Another quick visit from the badger last night. I’m feeling a bit bad, as I cleared up a lot of plums off the garden at the weekend, meaning I’ve got rid of a lot of potential food for our visitor!
Just as I wrote about how birds of prey are being slaughtered in our area, seemingly by some individuals with game interests, a report by the South Yorkshire Badger Group shows badgers aren’t faring much better. Illegal poisoning and trapping are rife nearby, in the Bradfield, Broomhead and Langsett areas, in proximity to grouse shooting estates and a pheasant rearing area. If this is more than a coincidence then it’s very sad indeed, as badgers only have a minimal effect on ground nesting birds.
Combined with the grubby, sadistic and highly illegal “sport” of badger baiting, and repeated government plans to cull the population based on quite spurious claims of them spreading bovine TB, the badger is probably one of Britain’s most persecuted mammals. Which is very sad indeed, as they’re brilliant animals much-loved by the general public, which do little or no harm to humans.
Check out the South Yorkshire Badger Group Website for more details, but be warned you may want to turn your speakers down before you do so, unless you particularly like terrible midi renditions of ‘Born Free’…
Last night, as I was locking up and switching off lights before bed, I saw some movement at the top of the garden. I presumed it was probably a cat, but hung around, squinting into the darkness, on the off chance it was a fox.
Just as I was giving up, I caught a flash of white out of the corner of my eye, and noticed a large badger feeding from the fallen fruit under our plum tree! This was the first sighting of a live badger I’ve had in my entire life, and not something I ever expected to see looking out of my kitchen window. After a bit of foraging, it sloped up the steps, and out of sight. I watched for a while and sadly it didn’t return, but it makes me wonder how many times I’ve been sat in the living room watching crap telly while badgers have been frolicking in the garden.
According to Paul Morrison’s Mammals, Reptiles and Amphibians of Britain and Europe, badgers eat windfall apples and plums from around September, to help build up their fat reserves for the winter. Seeing as our garden is constantly under a blanket of juicy, purple plums at the moment, I’ll be keeping my eyes peeled for return visits!
After failing miserably to garner a response from Subway for forcing plastic bags on people, I’ve just fired a missive off to Primark.
My girlfriend went into your Sheffield store yesterday and bought a top. Already having a bag, she told the till operator she did not need a plastic carrier, only to be told she had to have one and wouldn’t be allowed to leave the store without one.
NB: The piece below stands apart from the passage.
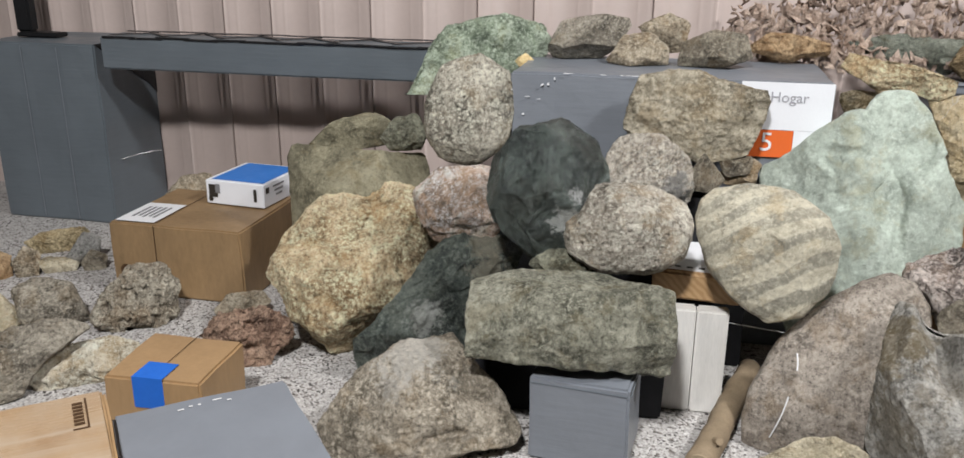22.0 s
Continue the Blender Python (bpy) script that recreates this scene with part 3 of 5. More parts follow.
# Broken faces of the stones that show them, by the stone's number: planes as (depth in front at the middle, fall to the
# right, fall upwards), in shares of the stone's half sizes; then hollows as (across, up, width, height, depth).
FORMS = {
    1: (((0.8, 0.12, 0.22), (0.62, -0.62, 0.1), (1.15, 0.1, 1.1), (1.1, 1.2, 0.2)), ((-0.42, 0.12, 0.3, 0.36, 0.3),)),
    2: (((0.82, -0.5, 0.3), (0.78, 0.6, 0.25), (1.05, 0.1, -0.9)), ()),
    3: (((0.8, -0.08, -0.18), (1.3, 0.3, 1.7), (2.1, -2.2, 0.2), (2.4, 2.2, 0.0)), ((-0.25, -0.25, 0.35, 0.2, 0.12),)),
    4: (((0.72, 0.0, 0.7), (0.9, 0.0, -0.3)), ()),
    5: (((0.8, -0.35, 0.25), (0.95, 0.35, 0.75), (1.35, 0.1, -1.4), (1.9, 1.9, 0.0), (1.9, -1.9, -0.3)), ((0.34, 0.1, 0.22, 0.42, 0.5),)),
    6: (((0.82, 0.1, 0.25), (1.2, -1.1, 0.2), (1.5, 1.4, -0.1), (1.5, 0.3, -1.3), (1.5, 0.2, 1.4)), ()),
    7: (((0.85, -0.1, 0.85), (0.82, 0.05, -0.2), (1.6, 1.5, 0.1), (1.7, 0.2, -1.6)), ()),
    8: (((0.7, -0.2, 0.6), (0.9, 0.5, -0.3)), ()),
    10: (((0.75, -0.4, 0.6), (0.85, 0.5, 0.0), (1.1, 0.2, -1.2)), ()),
    12: (((0.85, -0.3, 0.35), (0.9, 0.7, 0.0)), ()),
    17: (((0.7, -0.55, 0.4), (0.85, 0.6, 0.2), (1.0, 0.0, -0.7)), ()),
    18: (((0.68, -0.15, 0.75), (0.9, 0.25, -0.1), (1.25, 0.45, -1.4)), ()),
    19: (((0.8, -0.6, 0.25), (0.8, 0.55, 0.1)), ()),
    21: (((0.8, -0.3, 0.5), (0.85, 0.6, -0.1), (0.95, -1.0, -0.2)), ()),
    23: (((0.75, -0.9, 0.9), (0.85, 0.8, -0.8)), ()),
    24: (((0.8, -0.3, 0.5), (0.9, 0.6, -0.2)), ()),
    30: (((0.68, -0.1, 0.75), (0.86, 0.08, 0.05), (0.95, 0.8, 0.1), (2.7, -1.9, -2.1), (1.55, 0.6, -1.5)), ((0.15, 0.42, 0.35, 0.2, 0.16), (-0.3, -0.1, 0.3, 0.25, 0.1))),
    31: (((0.75, -0.6, 0.6), (0.85, 0.75, -0.45)), ((-0.1, -0.1, 0.4, 0.3, 0.2),)),
    32: (((0.8, 0.02, 0.35), (0.9, -0.75, 0.4), (0.98, 0.85, 0.25), (1.55, 0.15, -1.3)), ((0.3, -0.6, 0.4, 0.25, 0.12),)),
    33: (((0.92, 0.06, 0.12), (2.1, 0.5, 3.0), (2.3, -0.45, -2.1)), ((-0.4, -0.3, 0.35, 0.3, 0.08),)),
    34: (((0.85, -0.35, 0.4), (0.88, 0.5, 0.25), (0.95, 0.1, -0.6)), ((-0.2, 0.1, 0.3, 0.3, 0.12),)),
    37: (((0.95, 0.05, 0.08), (2.3, 0.2, 2.2)), ()),
    36: (((0.78, -0.4, 0.55), (0.85, 0.45, 0.1), (1.0, 0.2, -0.85)), ()),
    42: (((0.85, 0.1, 0.2), (0.9, -0.5, 0.1), (1.0, 0.6, -0.4)), ()),
    43: (((0.8, -0.35, 0.3), (0.85, 0.6, 0.0)), ()),
    44: (((0.8, -0.6, 0.4), (0.85, 0.7, 0.1)), ()),
    47: (((0.78, -0.5, 0.3), (0.72, 0.45, 0.45), (0.95, 1.0, -0.15), (0.92, -0.25, -0.45)), ((0.2, 0.0, 0.28, 0.4, 0.3), (0.45, 0.45, 0.2, 0.3, 0.15), (-0.4, 0.1, 0.4, 0.25, 0.12))),
    48: (((0.85, -0.1, 0.25), (0.9, 0.5, 0.4)), ()),
    50: (((0.7, 0.0, 0.7), (0.9, 0.3, -0.2)), ()),
    51: (((0.86, 0.08, 0.12), (1.46, -1.6, -0.75), (1.28, 1.3, -0.22)), ()),
    52: (((0.9, -0.1, 0.15), (1.0, 0.75, 0.05), (1.05, -0.95, 0.1)), ()),
    54: (((0.7, -0.2, 0.8), (0.85, 0.2, -0.35)), ((-0.3, 0.3, 0.3, 0.2, 0.12), (0.35, 0.2, 0.25, 0.25, 0.08))),
    57: (((0.85, -0.25, 0.35), (0.92, 0.5, 0.1), (0.95, -0.1, -0.55)), ((0.1, -0.3, 0.5, 0.12, 0.1),)),
    58: (((0.88, 0.3, 0.2), (0.95, -0.6, 0.2)), ()),
    61: (((0.72, -0.1, 0.75), (0.9, -0.1, -0.3), (1.0, 0.9, 0.0), (1.35, 0.1, -1.4)), ()),
    63: (((0.8, -0.7, 0.6), (0.85, 0.7, -0.5)), ()),
    65: (((0.85, 0.15, 0.15), (0.9, 0.6, 0.1), (0.85, -0.3, -0.3)), ((0.2, 0.1, 0.12, 0.5, 0.12),)),
    66: (((0.75, -0.2, 0.7), (0.85, 0.1, -0.4), (0.9, -0.8, 0.0)), ()),
    67: (((0.66, 0.0, 0.85), (0.85, -0.35, -0.2), (0.95, 0.8, 0.0), (1.2, 0.1, -1.2)), ((-0.1, -0.1, 0.3, 0.3, 0.2),)),
    68: (((0.75, 0.1, 1.0), (0.95, 0.0, -0.1), (1.5, 0.0, -1.4)), ((0.2, -0.35, 0.7, 0.06, 0.2), (-0.1, -0.05, 0.6, 0.05, 0.15))),
    69: (((0.7, -0.1, 0.6), (0.95, 0.1, -0.6)), ()),
    74: (((0.82, -0.4, 0.25), (0.88, 0.5, 0.1), (1.0, 0.0, -0.7)), ((0.1, 0.2, 0.25, 0.3, 0.15),)),
    75: (((0.75, -0.7, 0.6), (0.85, 0.8, -0.4)), ()),
    83: (((0.8, -0.3, 0.4), (0.8, 0.5, 0.0), (1.0, 0.2, -1.0)), ()),
    84: (((0.75, -0.3, 0.6), (0.85, 0.5, 0.2)), ()),
    86: (((0.78, -0.45, 0.25), (0.8, 0.6, 0.35)), ()),
    90: (((0.8, -0.1, 0.5), (0.9, 0.1, -0.4)), ()),
}
THIN = {33, 37, 42, 48, 65}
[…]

Her top was placed in a very large bag which was way too big for the product.
At a time when major supermarkets are quite rightly pushing for people to abandon carrier bags in favour of reusable bags, I find it alarming that your company insists customers take one. While I appreciate security is paramount to any retailer, I do not believe that this should outweigh environmental inpact, and supplying customers with an outsize bag that undesirables could then stuff with as much produce as they like doesn’t seem to me like much of a solution. Reminding customers to keep their till receipts handy until they left the store would be just as effective.
It is estimated that one million plastic carrier bags per second are used worldwide. As well as wasting natural resources, the vast majority of these are not biodegradable, and many end up in the sea where they kill marine wildlife. Forcing customers to have one even when they have no need shows an out of touch company, at odds with current consensus on environmental matters.
Almost forgot to mention that on Monday I had a very, very brief visit to Old Moor, and managed to spot the three little egrets that are reportedly still there.
One of the only good things about climate change is the spread northwards of little egrets (and seeing a few pretty white herons by no means makes up for it, of course!). These birds first reached Britain in any numbers as recently as 1989, and first bred in Dorset in 1996. They are still primarily birds of the south and east of the country, but a quick peek at the species’ profile on BirdGuides shows that there’s quite a few sightings going on around the country at the moment, in places as far apart as Warwickshire, Cambridgeshire, Nottinghamshire, Conwy, and Cumbria. I suspect they may be a lot more common in years to come.
They’re brilliant little birds and well worth seeing – another of those I never expected to get on my list so easily!